BGMは山下達郎の「クリスマス・イブ」。
途中、背広姿のおじさんにぶつかって頭を下げ、やがて改札口へ到着。
ホームにはヘッドライトも眩しい300系のぞみ号が軽快に滑り込んでくる。

というのが20年近くもまえのJR東海のTVCM。
そのTVCMに登場した当時最新型の300系新幹線が引退することになったのだという。
時間の流れの早いこと。
ついこのあいだ登場したと思っていた新型車両はもう消え去る時代になってしまったというわけだ。
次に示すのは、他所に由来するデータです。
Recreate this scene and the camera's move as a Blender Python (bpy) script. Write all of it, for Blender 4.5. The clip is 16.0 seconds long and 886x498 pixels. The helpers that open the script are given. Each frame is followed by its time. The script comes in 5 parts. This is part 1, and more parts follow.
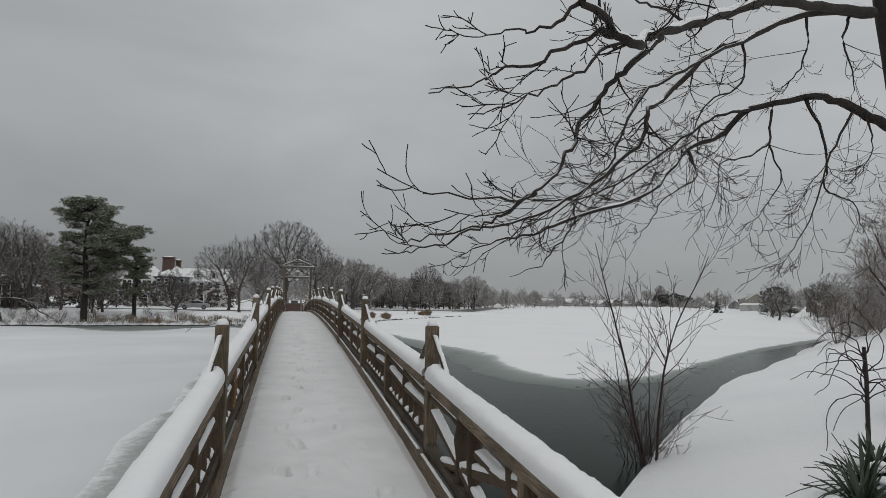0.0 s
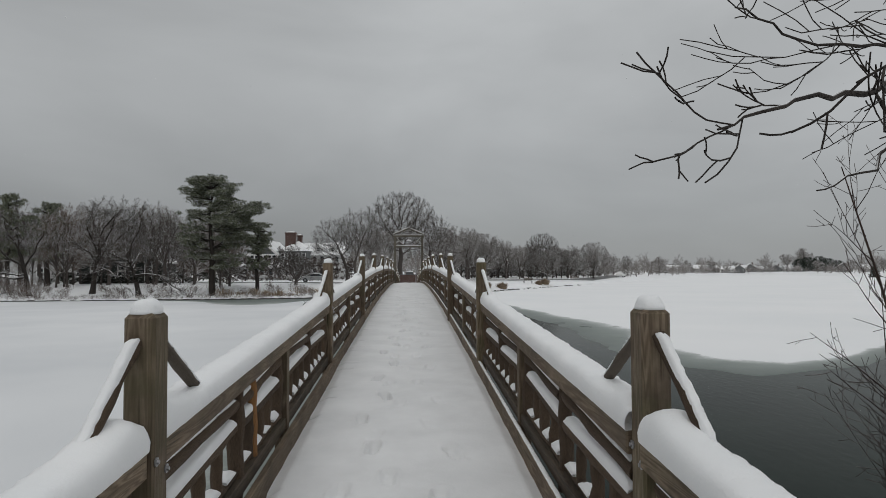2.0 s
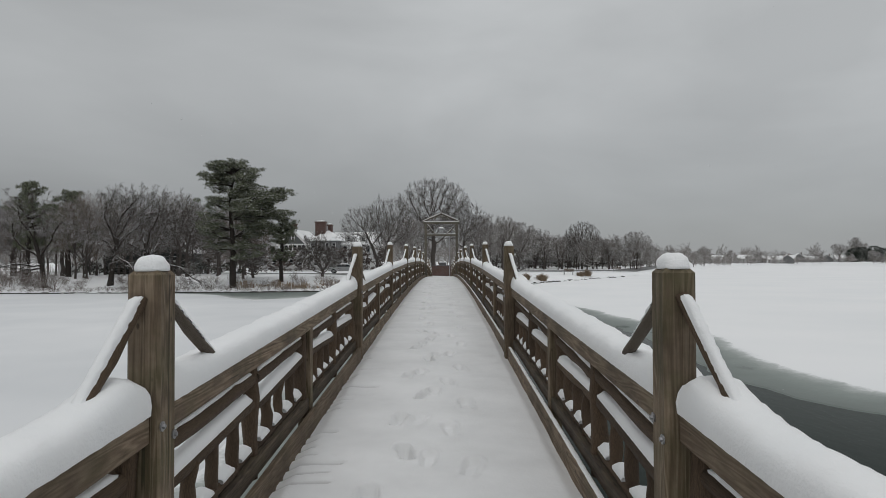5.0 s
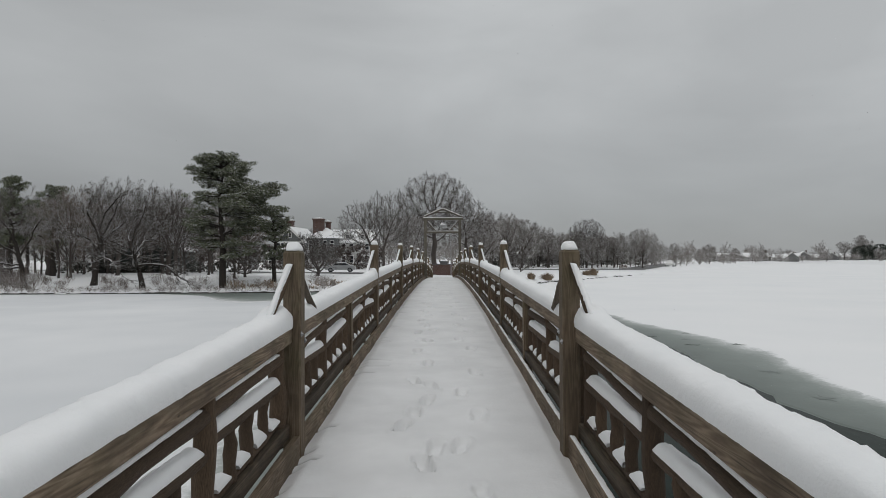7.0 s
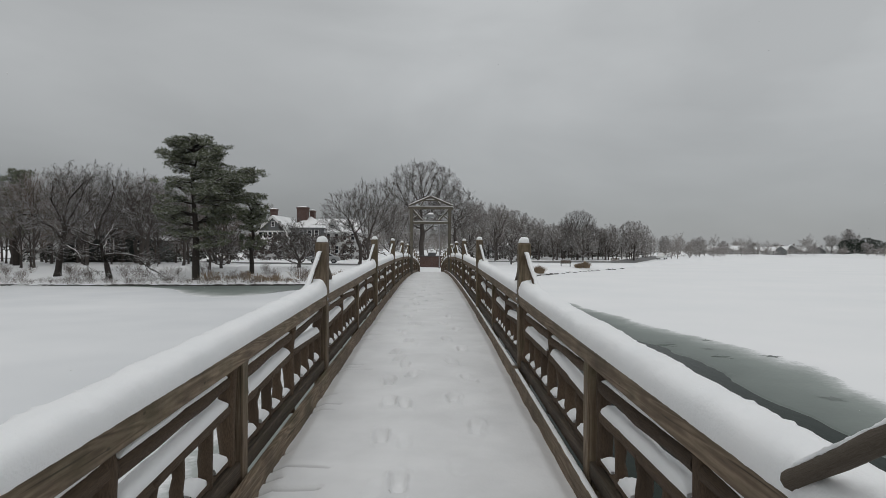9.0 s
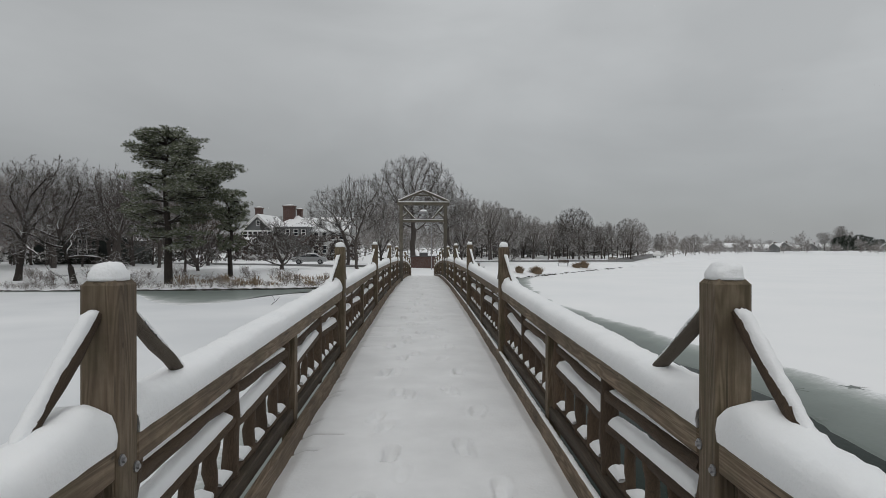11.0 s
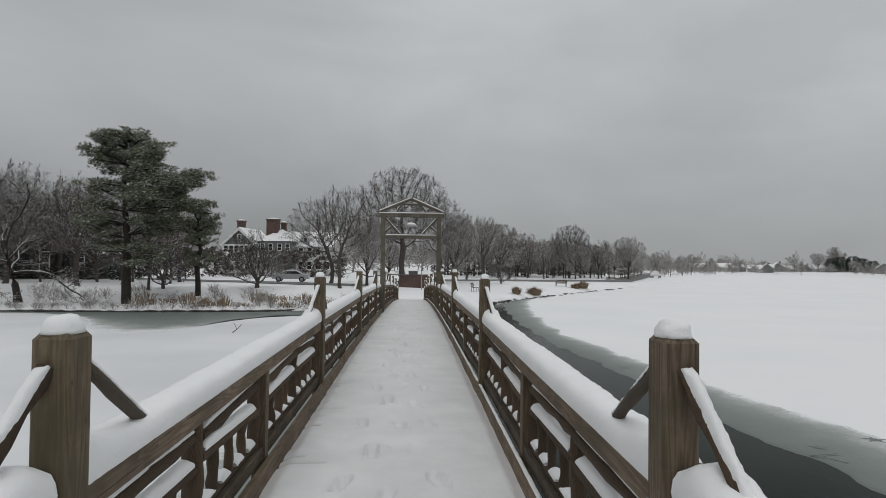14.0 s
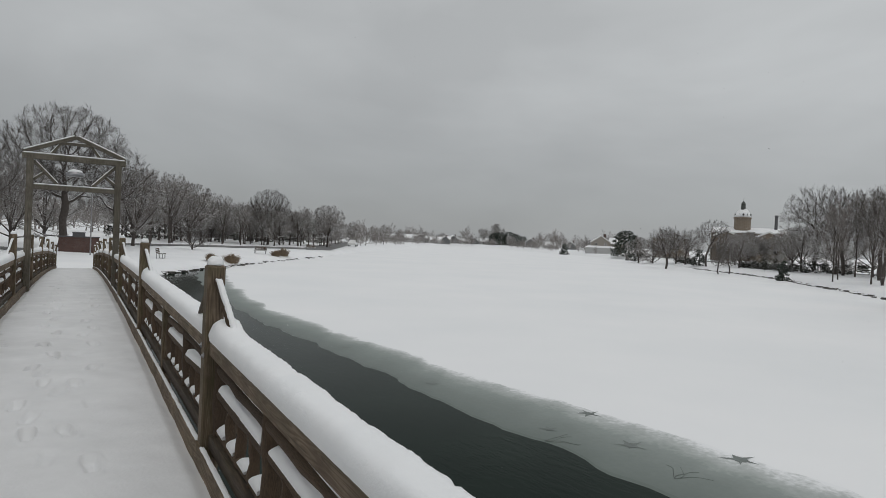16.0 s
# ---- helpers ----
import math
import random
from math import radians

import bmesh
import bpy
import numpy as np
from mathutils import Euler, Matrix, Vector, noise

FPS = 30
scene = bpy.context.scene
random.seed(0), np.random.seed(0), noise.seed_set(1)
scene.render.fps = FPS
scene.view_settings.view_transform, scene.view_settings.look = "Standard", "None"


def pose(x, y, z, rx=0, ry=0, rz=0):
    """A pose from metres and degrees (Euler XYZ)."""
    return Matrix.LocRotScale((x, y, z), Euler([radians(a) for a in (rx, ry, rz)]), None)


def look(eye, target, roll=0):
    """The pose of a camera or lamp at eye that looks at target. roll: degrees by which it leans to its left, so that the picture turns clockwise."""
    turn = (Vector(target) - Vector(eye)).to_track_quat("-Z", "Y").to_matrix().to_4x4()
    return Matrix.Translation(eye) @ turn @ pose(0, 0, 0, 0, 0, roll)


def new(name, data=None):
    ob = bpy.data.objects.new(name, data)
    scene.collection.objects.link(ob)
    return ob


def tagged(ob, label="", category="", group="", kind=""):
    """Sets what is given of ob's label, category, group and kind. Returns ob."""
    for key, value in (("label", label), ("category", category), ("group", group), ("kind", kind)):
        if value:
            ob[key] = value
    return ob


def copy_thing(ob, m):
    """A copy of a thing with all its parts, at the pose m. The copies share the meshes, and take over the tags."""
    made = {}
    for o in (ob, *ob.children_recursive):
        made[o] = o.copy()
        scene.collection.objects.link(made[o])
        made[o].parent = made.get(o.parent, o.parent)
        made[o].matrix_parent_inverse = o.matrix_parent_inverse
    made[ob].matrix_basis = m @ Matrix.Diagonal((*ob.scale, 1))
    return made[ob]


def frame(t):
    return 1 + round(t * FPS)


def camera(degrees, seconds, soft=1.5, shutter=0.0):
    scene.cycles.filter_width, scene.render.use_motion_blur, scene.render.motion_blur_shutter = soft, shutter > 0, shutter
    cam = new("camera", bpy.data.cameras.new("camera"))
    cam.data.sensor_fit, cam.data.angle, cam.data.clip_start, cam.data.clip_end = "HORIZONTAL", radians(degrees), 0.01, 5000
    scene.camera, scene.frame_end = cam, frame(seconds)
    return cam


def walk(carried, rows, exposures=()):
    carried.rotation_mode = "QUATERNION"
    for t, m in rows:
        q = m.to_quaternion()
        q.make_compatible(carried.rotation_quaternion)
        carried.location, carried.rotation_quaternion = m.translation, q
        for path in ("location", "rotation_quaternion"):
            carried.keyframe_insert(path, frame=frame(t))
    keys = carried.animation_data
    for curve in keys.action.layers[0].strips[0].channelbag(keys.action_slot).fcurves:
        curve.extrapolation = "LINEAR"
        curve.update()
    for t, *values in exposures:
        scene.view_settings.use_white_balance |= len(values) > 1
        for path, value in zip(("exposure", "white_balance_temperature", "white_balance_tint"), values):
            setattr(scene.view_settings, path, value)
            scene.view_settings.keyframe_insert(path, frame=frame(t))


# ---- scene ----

国鉄がJRになってからはじめて登場した印象的な新型車両が新幹線300系。
「ひかり」号、「こだま」号に新たに加わったバリエーション「のぞみ」号。
その新規格の超特急に使用された車両は、最高時速270km、東京大阪間2時間30分台で走るので大きなインパクトを与えたものだった。
しかも、当初のぞみ号は名古屋を通過。
京都を出発したら東京駅まで止まらなかった。
この関西圏~首都圏ノンストップは社会的にもショックが大きかった。

さらにさらに、300系は「狭い日本、そんなに急いでどこへ行く」という古のキャッチを思い起こし、営業開始以来たびかさなる故障、故障で、

「離陸するジェット機よりも早く走る300系新幹線は危険なのではないか」

と、あまりの速さに危険を感じることも少なくなかったのであった。

私がはじめて300系のぞみ号を利用したのは東京出張の帰りなのであった。
社会人になって数年しか経過していなかった私は3~4ヶ月に一度、東京出張があっていつも新幹線を利用していた。
その日、お客さんとの打ち合わせが終わってから東京営業所の部長が「ちょっと飲んで帰るか」と夕食を御馳走してくれたので、乗った新幹線が新大阪駅行きの最終列車になってしまったのであった。

最終列車は「のぞみ号」。
のぞみ号が走り始めて一年ほど経過したときだったのだが、なんとなくわくわくしたことを思い出す。

「時速270kmって、どんな感じやろ」

といい年こいた20代のおにいちゃんオッサンであった私は子どものように「のぞみに乗るからね♪」と思ったのであった。

で、その印象は、
「ちょっと怖い」
なのであった。

300系は最新型だったのだが、乗り心地は良くなく、とりわけカーブや、上り坂の終わり部分や下り坂の始まる部分では、「ふわっ」っとした重力変化を感じて、まるでジェットコースターに乗っているような感覚を覚えて不安感が過ぎったのであった。
N700系の乗り心地を思うと、やはり時代の流れは避けられない。

300系新幹線。
忘れがたきクリスマス・エキスプレス。

東海道・山陽から同時に消えてしまうのもあと一年。
乗り納めをしておかなければならない、と思える新幹線なのであった。